Carl Sternheim, Scènes de la vie
héroïque des bourgeois. La Culotte,
La cassette, Schippel le Bourgeois,
traduction de C. Gicquel-Bourlet,
Paris, L’Harmattan, 2009, 290 p.

Il n’existait pas de traduction complète de la trilogie de Sternheim (1878-1942). Ce qui explique que les mises en scène de son théâtre soient restées sporadiques. La situation changera peut-être en France grâce à cette traduction adaptée à la scène. On dit que le drame allemand n’a que peu d’auteurs dans le registre comique.
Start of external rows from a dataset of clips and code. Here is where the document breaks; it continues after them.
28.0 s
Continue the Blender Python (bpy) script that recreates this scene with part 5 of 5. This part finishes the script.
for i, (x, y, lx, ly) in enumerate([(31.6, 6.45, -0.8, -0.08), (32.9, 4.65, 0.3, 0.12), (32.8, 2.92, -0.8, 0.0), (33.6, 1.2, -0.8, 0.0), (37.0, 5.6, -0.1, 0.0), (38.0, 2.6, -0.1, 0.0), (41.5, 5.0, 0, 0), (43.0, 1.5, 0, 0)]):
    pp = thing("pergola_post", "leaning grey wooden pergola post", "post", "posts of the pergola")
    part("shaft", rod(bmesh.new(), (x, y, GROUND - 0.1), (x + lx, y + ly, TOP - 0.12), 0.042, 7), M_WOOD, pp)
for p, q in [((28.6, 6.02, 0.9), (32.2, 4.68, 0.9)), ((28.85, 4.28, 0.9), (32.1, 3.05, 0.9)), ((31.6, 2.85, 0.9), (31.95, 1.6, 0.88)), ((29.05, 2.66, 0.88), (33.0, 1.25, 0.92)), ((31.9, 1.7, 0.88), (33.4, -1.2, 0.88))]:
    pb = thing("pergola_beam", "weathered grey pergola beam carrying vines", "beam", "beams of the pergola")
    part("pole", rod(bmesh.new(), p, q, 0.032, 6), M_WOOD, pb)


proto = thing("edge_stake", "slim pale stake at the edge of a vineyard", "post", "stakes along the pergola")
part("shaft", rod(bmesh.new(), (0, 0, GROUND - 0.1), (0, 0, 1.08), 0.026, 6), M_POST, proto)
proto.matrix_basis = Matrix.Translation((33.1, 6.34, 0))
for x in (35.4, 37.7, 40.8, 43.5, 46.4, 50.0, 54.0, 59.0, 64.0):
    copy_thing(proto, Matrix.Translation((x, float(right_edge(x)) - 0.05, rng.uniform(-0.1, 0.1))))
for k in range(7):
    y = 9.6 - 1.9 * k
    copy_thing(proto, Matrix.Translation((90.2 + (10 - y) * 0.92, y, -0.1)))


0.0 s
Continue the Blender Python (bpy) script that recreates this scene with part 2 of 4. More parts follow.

Sternheim est pourtant un de ceux qui ont créé des situations et des personnages comiques devenus des piliers du répertoire. Dans La Culotte, le mari Masque ridiculise ses deux sous-locataires, Scarron et Mandelstam, attirés par leurs fantasmes sur la culotte de sa femme Louise, malencontreusement perdue au passage d’un défilé militaire. Les deux soupirants sont incapables d’aller au bout de leurs désirs. Par contre, le musicien d’auberge Schippel parvient à s’insinuer dans la famille bourgeoise de M. Hoquetant grâce à sa voix de ténor. Il est recruté pour combler un vide dans un quatuor, et réussit à évincer ses rivaux, impuissants révélés, en épousant Thekla, jeune sœur du digne bourgeois, qui en pinçait pourtant pour le Prince local. Cette société wilhelminienne en prend aussi pour son grade dans La Cassette, inédite en français. Le prof de Lycée Roule, que le démon de midi a conduit à épouser sa jeune belle-sœur, se fait bien sûr cocufier par un photographe se voulant artiste. Il ne trouve même pas de consolation en couchant, au sens propre, avec la cassette de tante Elsbeth, dont le contenu (des actions de l’Etat de Bavière) est légué… à l’Eglise.

Ces fables ne disent pas que le principal intérêt du théâtre de Sternheim réside dans son langage : aux antipodes de la profusion naturaliste et du pathos expressionniste, c’est une langue sèche, elliptique, avec parfois du « jargon de la culture », qui fait sont effet comique dans la bonne traduction de C. Gicquel-Bourlet. Il faut les lire (et surtout les jouer) sous cet aspect, comme celles d’un précurseur de Horváth.